The club has been on its present site in Milners Rd, North Taieri, for 51 years, but before then the Taieri Golf Club — as it was known before 2011 — was continually on the move, leasing five different properties.

After starting in East Taieri in 1920, the club briefly moved to the inside enclosure of the Dunedin Jockey Club, at Wingatui, in 1922, but only stayed about a year as balls kept hitting horses, leading to complaints.

The club then shifted a couple more times, but each time it had to move on as the land where the course sat was sold.

It moved to Gladfield Rd in 1936 and spent 33 years at the site, where Gladfield Golf Club is now.

By the late 1960s, membership was 232 men, 98 women and 23 boys. All the golfers were difficult to fit on a nine-hole course and a new course was needed.

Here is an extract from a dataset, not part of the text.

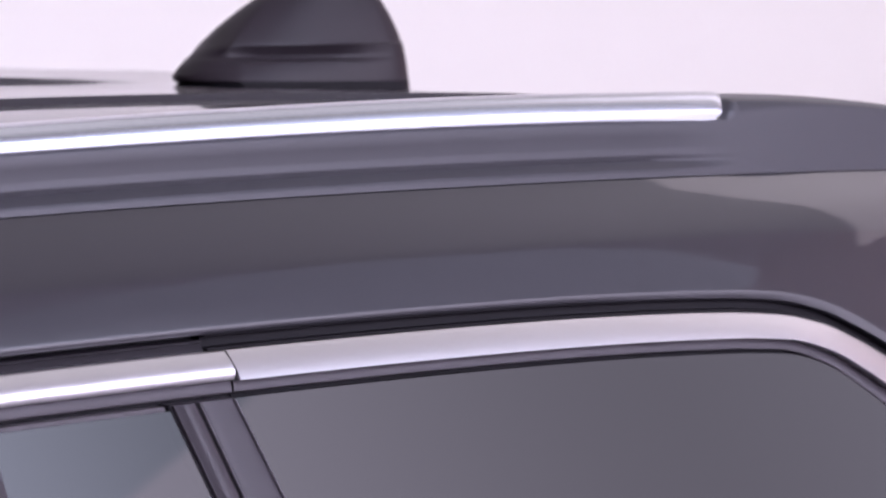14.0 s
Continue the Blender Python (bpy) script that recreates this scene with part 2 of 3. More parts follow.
# ---- roof ----
def roof_z(x, y):
    return 1.707 - 0.0016 * smooth(0.95, 1.25, x) * math.exp(-(y / 0.16) ** 2) - 0.033 * (x - 0.75) ** 2 - 0.5 * max(0.0, x - 1.62) ** 2 - (0.06 - 0.035 * smooth(0.9, 1.3, x)) * y * y - 0.5 * max(0.0, -0.45 - x) ** 2


def roof_half(x):
    return 0.54 - plan(x) - 0.030 * smooth(0.0, -0.2, x) * smooth(-0.45, -0.27, x)


def gap_front(y):
    return 0.2455 - 0.15 * math.sqrt(y * y + 0.0025)


def gap_rear(y):
    return 0.845 - 0.5 * y * y


# two raised pressings in the rear roof, one on either side of the antenna: middle, half width, front tip, rear end
RIB_Y, RIB_HALF, RIB_FRONT, RIB_REAR, RIB_HIGH = 0.135, 0.066, 0.905, 1.74, 0.0042


def rib_half(x):
    """Spear-shaped in plan: pointed in front and behind."""
    k = max(0.0, min((x - RIB_FRONT) / 0.15, (RIB_REAR - x) / 0.2, 1.0))
    return RIB_HALF * (0.22 + 0.78 * math.sqrt(max(0.0, 1 - (1 - k) ** 2)))


def rib_high(x, f):
    """Height at the share f of the half width: the wall towards the roof's middle (-1) sinks earlier than the outer one (1)."""
    rear = RIB_REAR - 0.13 * (1 - f)
    return RIB_HIGH * smooth(RIB_FRONT - 0.015, RIB_FRONT + 0.12, x) * smooth(rear, rear - 0.18, x)


# ---- studio ----
def box(x0, x1, y0, y1, z0, z1):
    bm = bmesh.new()
    bmesh.ops.create_cube(bm, size=1)
    for v in bm.verts:
        v.co = ((x0 + x1) / 2 + v.co.x * (x1 - x0), (y0 + y1) / 2 + v.co.y * (y1 - y0), (z0 + z1) / 2 + v.co.z * (z1 - z0))
    return bm


def cove(r=1.6):
    """The white back wall, run into the floor by a round cove."""
    prof = [(7.2, 13.0), (7.2, r)] + [(7.2 - r + r * math.cos(a), r - r * math.sin(a)) for a in steps(0.1, math.pi / 2, 9)]
    rings = [[(x, y, z) for y, z in prof] + [(x, 7.4, -0.15), (x, 7.4, 13.0)] for x in (-12.0, 26.0)]
    return loft(rings, 40)


setting = [
    ("floor", box(-12, 26, -18, 5.6, -0.15, 0), FLOOR, "smooth light grey studio floor under the car", "floor"),
    ("wall_back", cove(), WALL, "white seamless studio wall curving into the floor", "wall"),
    ("wall_camera_side", box(-12, 26, -18.2, -18, 0, 13.0), DARKWALL, "grey brown draped studio wall facing the car's side", "wall"),
    ("wall_front", box(-12.2, -12, -18.2, 7.4, -0.15, 13.0), DARKWALL, "grey brown studio wall before the bonnet", "wall"),
    ("wall_rear", box(26, 26.2, -18.2, 7.4, -0.15, 13.0), ROSEWALL, "rose beige studio wall behind the tailgate", "wall"),
    ("ceiling", box(-12.2, 26.2, -18.2, 7.4, 13.0, 13.2), WALL, "white studio ceiling above the lamps", "ceiling"),
]
for name, bm, mat, label, cat in setting:
    tagged(part(name, bm, mat), label, cat, kind="structure")


# two self-glowing cloths, out of view, added for the car's side to reflect: on the camera's side, square to the line of
# sight that its side throws back, a bluish one above a grey one
def hem(u):
    """The height at which the bluish cloth hangs over the grey one: it is drawn up towards its front end."""
    return 5.08 + 0.14 * max(0.0, -0.9 - u) ** 1.3


def cloth(edge0, edge1, low, high, nu=70, nz=24):
    grid = []
    for i in range(nu):
        f = i / (nu - 1)
        row = []
        for k in range(nz):
            g = k / (nz - 1)
            u = edge0
            for _ in range(4):
                z = low(u) + (high(u) - low(u)) * g
                u = edge0 + (edge1(z) - edge0) * f
            row.append((u, -0.02, z))
        grid.append(row)
    return slab(grid, (0, 0.04, 0), 40)


for bm, mat, label in ((cloth(-8.0, lambda z: 2.75 + 0.8 * smooth(5.0, 5.9, z), hem, lambda u: 9.2), BLUE_GLOW_CLOTH, "tall bluish glowing cloth screen, added out of view for the car's reflections"),
                       (cloth(-8.0, lambda z: 2.75, lambda u: 0.0, lambda u: hem(u) - 0.005), GREY_GLOW_CLOTH, "long grey glowing cloth screen on the floor, added out of view for the car's reflections")):
    ob = part("glowing_cloth_screen", bm, mat)
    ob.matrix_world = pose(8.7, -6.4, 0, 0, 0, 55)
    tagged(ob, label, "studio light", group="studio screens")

# one long self-glowing silk, unseen, added flat over the car for reflections; the cover on its back stops its upward
# light
silk = part("overhead_silk", box(-5.0, 21.0, -3.6, 6.4, 9.4, 9.44), SILK)
tagged(silk, "long white glowing silk over the car, added out of view for its reflections", "studio light")
part("silk_cover", box(-5.1, 21.1, -3.7, 6.5, 9.46, 9.5), DARKWALL, silk, "grey brown cover over the glowing silk, stopping its upward light")

# ---- car ----
car = new("car")
car.location = (0.6, 0, 0)
tagged(car, "dark grey metallic car with silver roof rails and bright mouldings", "car")


def cpart(name, bm, mat, parent=car, label=""):
    """A part of the car: its mesh is given in the studio's coordinates."""
    for v in bm.verts:
        # the far side runs less inwards to the rear than the near one
        if v.co.y > 0.2 and v.co.z > 1.05:
            v.co.y += 0.065 * smooth(0.7, 1.65, v.co.x) * smooth(0.2, 0.5, v.co.y)
        v.co.x -= 0.6
    ob = part(name, bm, mat, parent, label)
    return ob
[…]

So the club decided to move on and built an 18-hole course in Milners Rd in North Taieri, where lakes have become a feature.

Initially, there were no bunkers, no rough and few trees on the Milners Rd course.

But a working bee led to 200 pines being planted and in 1973 bunkers were introduced and the rough was allowed to grow.

Two new holes were introduced earlier this year, with plenty of water features throughout the course.